MINT has always been my favourite one: I worked on it for many years. I believe it has one of the most user friendly interfaces (check this OpenHelix post about how it is “so fun to use”). It was also appreciated by wet laboratories for the data it contains. Indeed one of the particularity of MINT is that it is run by a wet-lab group (the group of Gianni Cesareni at the University of Rome) and the data is often curated according to the needs of the laboratory. In the past it permits to extends the coverage of domain mediated interactions or protein interactions in viruses.

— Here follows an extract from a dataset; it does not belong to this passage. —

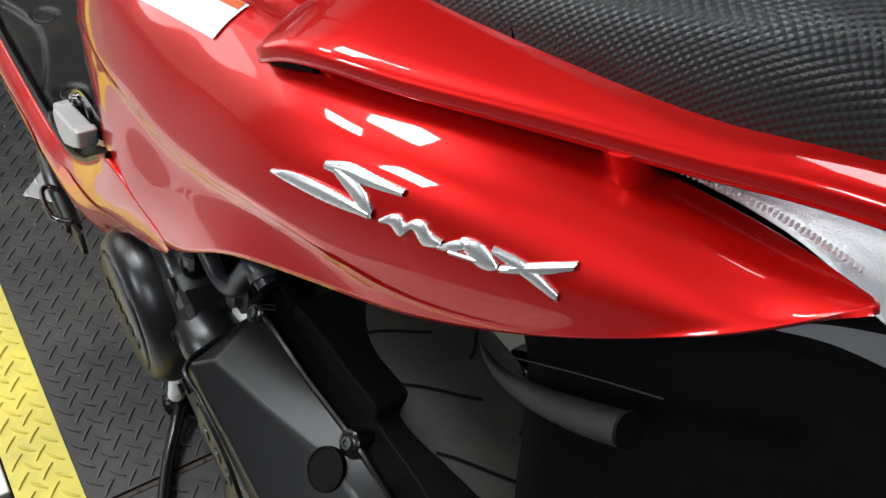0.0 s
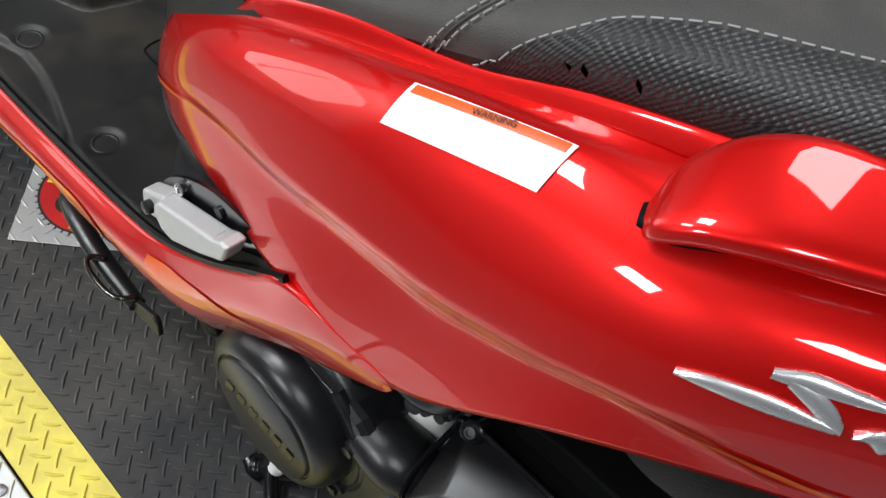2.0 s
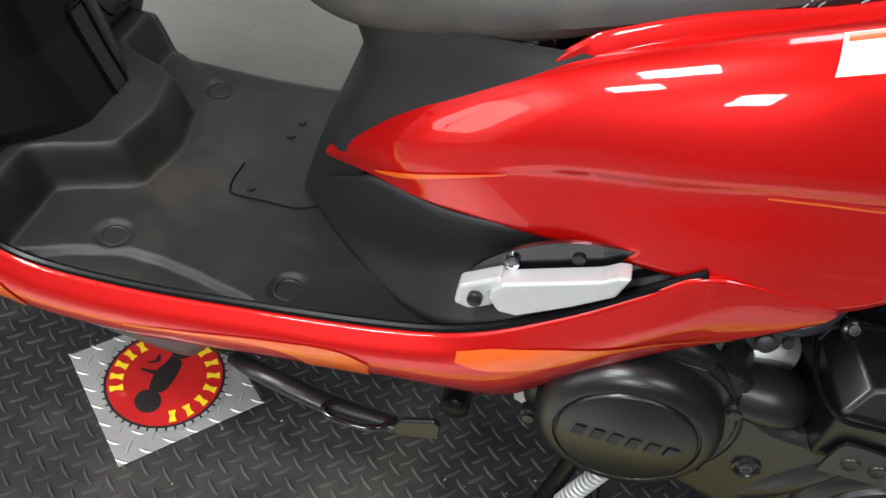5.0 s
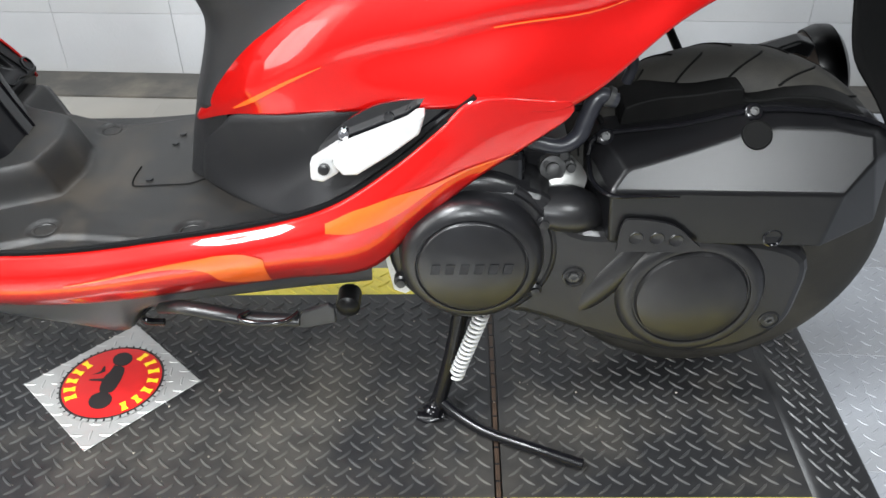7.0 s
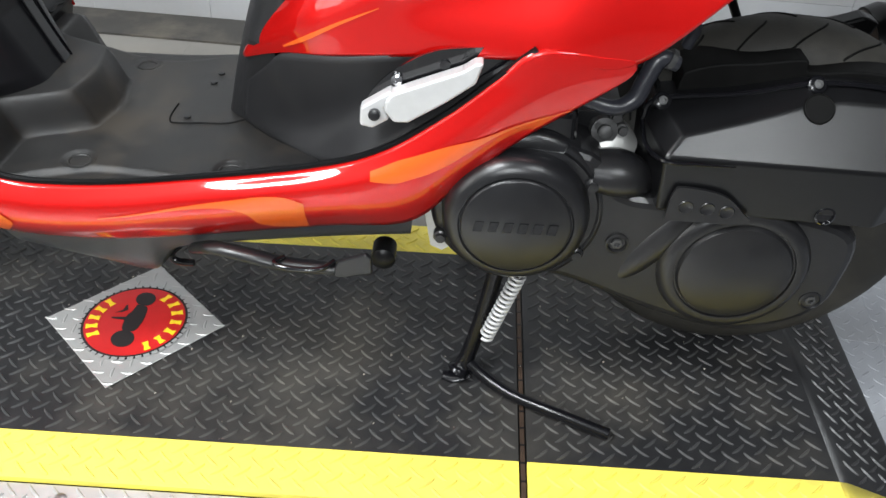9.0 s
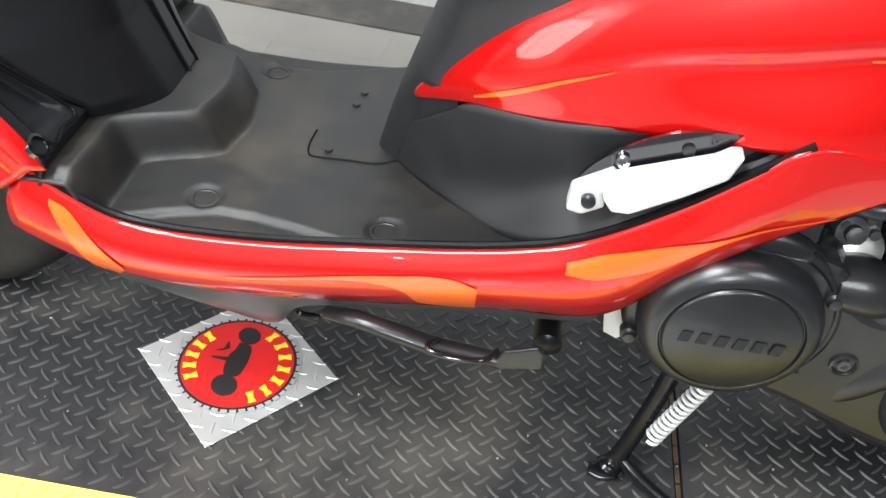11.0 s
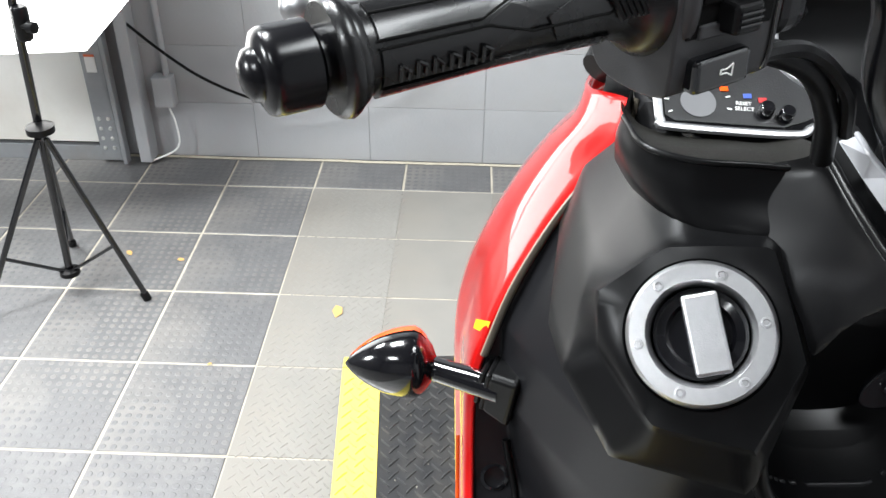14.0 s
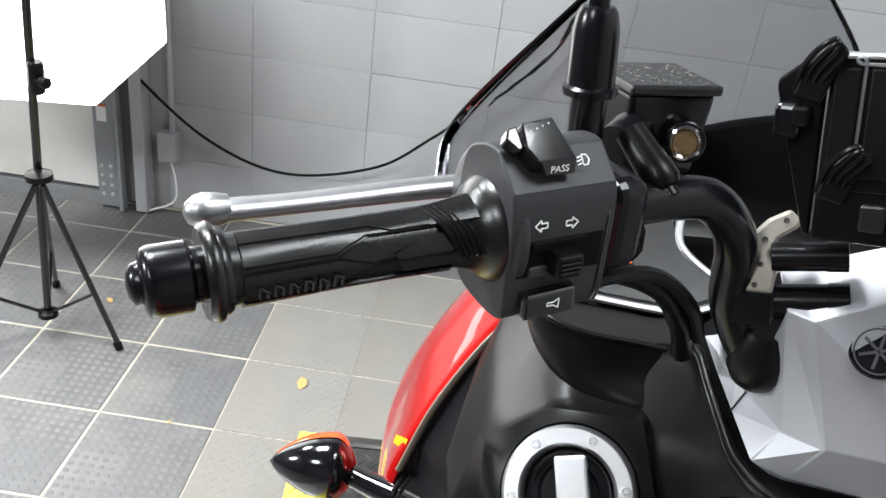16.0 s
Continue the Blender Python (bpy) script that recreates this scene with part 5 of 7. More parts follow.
def pod():
    """The six-sided hump that carries the filler, falling off to the shield."""
    corners = ((-0.020, -0.136, 0.821), (-0.028, -0.095, 0.848), (-0.012, -0.035, 0.859), (0.038, -0.023, 0.810), (0.064, -0.052, 0.764), (0.042, -0.108, 0.765), (-0.004, -0.134, 0.789))
    foot = ((-0.080, -0.122, 0.814), (-0.108, -0.078, 0.874), (-0.100, 0.020, 0.868), (0.022, -0.014, 0.790), (0.057, -0.046, 0.726), (0.028, -0.124, 0.730), (-0.014, -0.150, 0.764))
    side_, up_ = CM.to_3x3() @ Vector((1, 0, 0)), CM.to_3x3() @ Vector((0, 1, 0))

    def ring(pts, n=84):
        """Points at even angles round the filler's axis, on the polygon."""
        flat = [((Vector(p) - CC).dot(side_), (Vector(p) - CC).dot(up_), (Vector(p) - CC).dot(CN)) for p in pts]
        out = []
        for k in range(n):
            a = 2 * math.pi * k / n
            d = (math.cos(a), math.sin(a))
            for p, q in zip(flat, flat[1:] + flat[:1]):
                det = d[0] * (q[1] - p[1]) - d[1] * (q[0] - p[0])
                if abs(det) < 1e-9:
                    continue
                r = (p[0] * (q[1] - p[1]) - p[1] * (q[0] - p[0])) / det
                f = (p[0] * d[1] - p[1] * d[0]) / -det if abs(det) > 1e-9 else 0
                f = ((d[0] * r - p[0]) * (q[0] - p[0]) + (d[1] * r - p[1]) * (q[1] - p[1])) / ((q[0] - p[0]) ** 2 + (q[1] - p[1]) ** 2)
                if r > 0 and -1e-6 <= f <= 1 + 1e-6:
                    out.append(CC + side_ * (d[0] * r) + up_ * (d[1] * r) + CN * (p[2] + (q[2] - p[2]) * f))
                    break
        return out

    def disc(r, h):
        return [CC + side_ * (r * math.cos(2 * math.pi * k / 84)) + up_ * (r * math.sin(2 * math.pi * k / 84)) + CN * h for k in range(84)]

    top, low = ring(corners), ring(foot)
    inner = disc(0.0450, -0.006)
    out = [disc(0.042, -0.012), inner, disc(0.0500, -0.0075)]
    out.append([a.lerp(b, 0.90) - CN * 0.006 for a, b in zip(inner, top)])
    out.append([b - CN * 0.009 for b in top])
    out.append([b.lerp(c, 0.12) - CN * 0.010 for b, c in zip(top, low)])
    out.append([b.lerp(c, 0.88) for b, c in zip(top, low)])
    out.append([c - CN * 0.004 + (c - CC) * 0.03 for c in low])
    out.append([c + Vector((-0.05, 0.004, 0)) + (c - CC) * 0.10 for c in low])
    out.append([c + Vector((-0.17, 0.022, 0)) for c in low])
    return grid(out, True)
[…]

Recently, with the name of “MINTACT” project, MINT and Intact announced that the interactions curated by the MINT staff will be directly inserted into Intact. While it first sounded like the death of MINT, it isn’t yet. While the future of the web interface in uncertain (the MINT group has recently developed a new interface called mentha to aggregate interactions from different databases), the curation staff is still working. If you prefer submit your interaction data to MINT, you can still do it. MINT curators will process your data as they used to do. The big advantage on the user side is that it will be automatically incorporated with Intact. Downloading data from Intact (or using the really useful psicquic REST server from Intact) will provides access to both MINT and Intact. The update of the data  will also be ensured by the Intact team (MINT data, because of the low human resources of the group, was not as updated as Intact’s one).

Other databases were already sending their data directly in Intact. As a consequence, all IMEx interactions, except the ones from DIP, are stored and available with all the detailed information in Intact.

I recommend reading the MINTACT paper for more information.